Goal:
Nothing but the lines from the top of the data to the line holding "water = water_material()" should be printed, word for word and both ends included; leave the pictures out.

Records for this exercise:
* start *

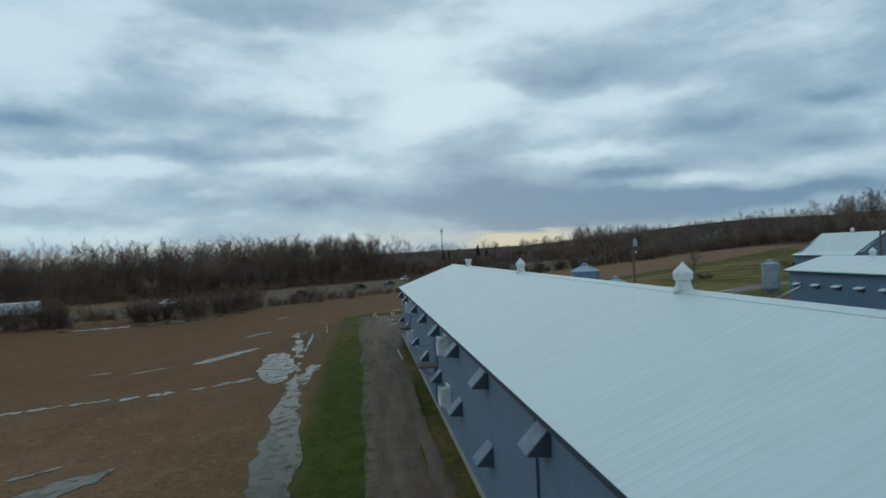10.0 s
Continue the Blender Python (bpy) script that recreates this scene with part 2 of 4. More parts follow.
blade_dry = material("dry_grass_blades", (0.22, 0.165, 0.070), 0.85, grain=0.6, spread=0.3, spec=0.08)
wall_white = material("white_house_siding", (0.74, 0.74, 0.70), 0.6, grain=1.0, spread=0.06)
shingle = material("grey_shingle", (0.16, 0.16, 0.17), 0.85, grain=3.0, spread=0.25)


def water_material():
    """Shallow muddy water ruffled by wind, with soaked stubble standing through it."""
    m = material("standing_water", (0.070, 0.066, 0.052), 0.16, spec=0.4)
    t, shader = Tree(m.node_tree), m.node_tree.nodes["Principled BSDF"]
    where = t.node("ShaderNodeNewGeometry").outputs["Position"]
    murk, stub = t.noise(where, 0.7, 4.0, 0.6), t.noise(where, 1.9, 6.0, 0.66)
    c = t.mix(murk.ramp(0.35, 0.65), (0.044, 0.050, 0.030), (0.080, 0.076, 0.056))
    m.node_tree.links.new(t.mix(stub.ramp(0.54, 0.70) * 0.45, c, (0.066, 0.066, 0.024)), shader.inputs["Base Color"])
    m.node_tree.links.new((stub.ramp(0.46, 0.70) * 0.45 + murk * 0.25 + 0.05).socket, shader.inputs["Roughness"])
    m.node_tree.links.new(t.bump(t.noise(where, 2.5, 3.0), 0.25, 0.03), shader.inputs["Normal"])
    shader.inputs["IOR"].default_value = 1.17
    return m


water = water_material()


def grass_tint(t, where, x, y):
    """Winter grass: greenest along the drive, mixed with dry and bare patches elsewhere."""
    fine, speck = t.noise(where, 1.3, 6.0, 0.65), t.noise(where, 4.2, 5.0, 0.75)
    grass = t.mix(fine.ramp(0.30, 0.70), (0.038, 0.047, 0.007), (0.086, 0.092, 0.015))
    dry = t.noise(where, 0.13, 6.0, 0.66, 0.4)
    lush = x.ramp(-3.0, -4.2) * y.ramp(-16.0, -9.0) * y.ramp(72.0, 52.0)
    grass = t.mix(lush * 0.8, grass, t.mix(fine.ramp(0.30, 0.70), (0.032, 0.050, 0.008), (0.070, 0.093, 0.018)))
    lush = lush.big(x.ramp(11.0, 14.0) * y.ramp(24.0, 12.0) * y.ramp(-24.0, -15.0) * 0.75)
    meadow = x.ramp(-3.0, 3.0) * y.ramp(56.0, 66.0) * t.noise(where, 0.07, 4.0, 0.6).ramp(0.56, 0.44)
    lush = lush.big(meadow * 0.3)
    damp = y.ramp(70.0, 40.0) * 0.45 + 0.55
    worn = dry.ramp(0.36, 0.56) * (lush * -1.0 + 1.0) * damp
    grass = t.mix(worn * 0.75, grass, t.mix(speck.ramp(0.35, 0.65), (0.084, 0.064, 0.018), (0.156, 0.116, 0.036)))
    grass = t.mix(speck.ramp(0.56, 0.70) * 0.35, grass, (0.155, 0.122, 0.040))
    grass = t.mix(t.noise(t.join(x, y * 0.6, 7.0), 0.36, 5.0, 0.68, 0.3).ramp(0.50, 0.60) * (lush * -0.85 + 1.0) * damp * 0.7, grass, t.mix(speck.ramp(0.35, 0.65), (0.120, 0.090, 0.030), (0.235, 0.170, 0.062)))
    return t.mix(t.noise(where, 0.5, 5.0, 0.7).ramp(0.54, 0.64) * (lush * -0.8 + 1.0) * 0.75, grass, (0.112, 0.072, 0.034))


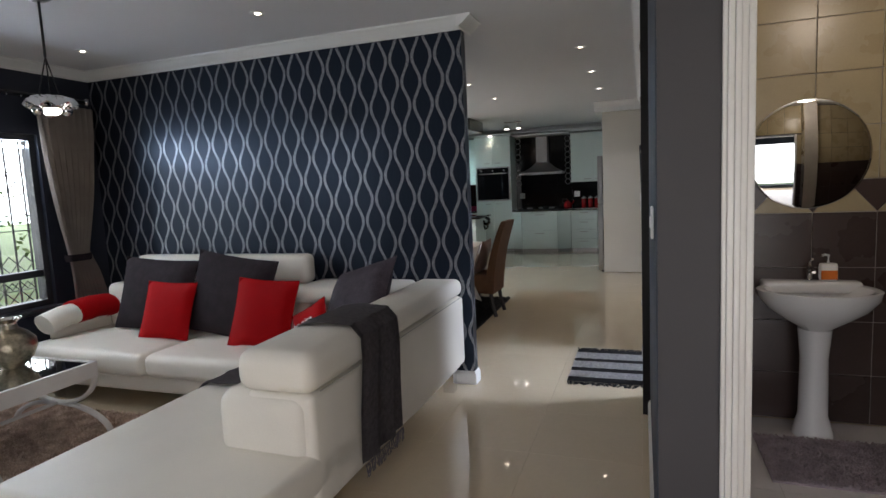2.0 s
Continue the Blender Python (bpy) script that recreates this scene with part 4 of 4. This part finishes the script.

* end *

Final result:
10.0 s
Continue the Blender Python (bpy) script that recreates this scene with part 2 of 4. More parts follow.
blade_dry = material("dry_grass_blades", (0.22, 0.165, 0.070), 0.85, grain=0.6, spread=0.3, spec=0.08)
wall_white = material("white_house_siding", (0.74, 0.74, 0.70), 0.6, grain=1.0, spread=0.06)
shingle = material("grey_shingle", (0.16, 0.16, 0.17), 0.85, grain=3.0, spread=0.25)


def water_material():
    """Shallow muddy water ruffled by wind, with soaked stubble standing through it."""
    m = material("standing_water", (0.070, 0.066, 0.052), 0.16, spec=0.4)
    t, shader = Tree(m.node_tree), m.node_tree.nodes["Principled BSDF"]
    where = t.node("ShaderNodeNewGeometry").outputs["Position"]
    murk, stub = t.noise(where, 0.7, 4.0, 0.6), t.noise(where, 1.9, 6.0, 0.66)
    c = t.mix(murk.ramp(0.35, 0.65), (0.044, 0.050, 0.030), (0.080, 0.076, 0.056))
    m.node_tree.links.new(t.mix(stub.ramp(0.54, 0.70) * 0.45, c, (0.066, 0.066, 0.024)), shader.inputs["Base Color"])
    m.node_tree.links.new((stub.ramp(0.46, 0.70) * 0.45 + murk * 0.25 + 0.05).socket, shader.inputs["Roughness"])
    m.node_tree.links.new(t.bump(t.noise(where, 2.5, 3.0), 0.25, 0.03), shader.inputs["Normal"])
    shader.inputs["IOR"].default_value = 1.17
    return m


water = water_material()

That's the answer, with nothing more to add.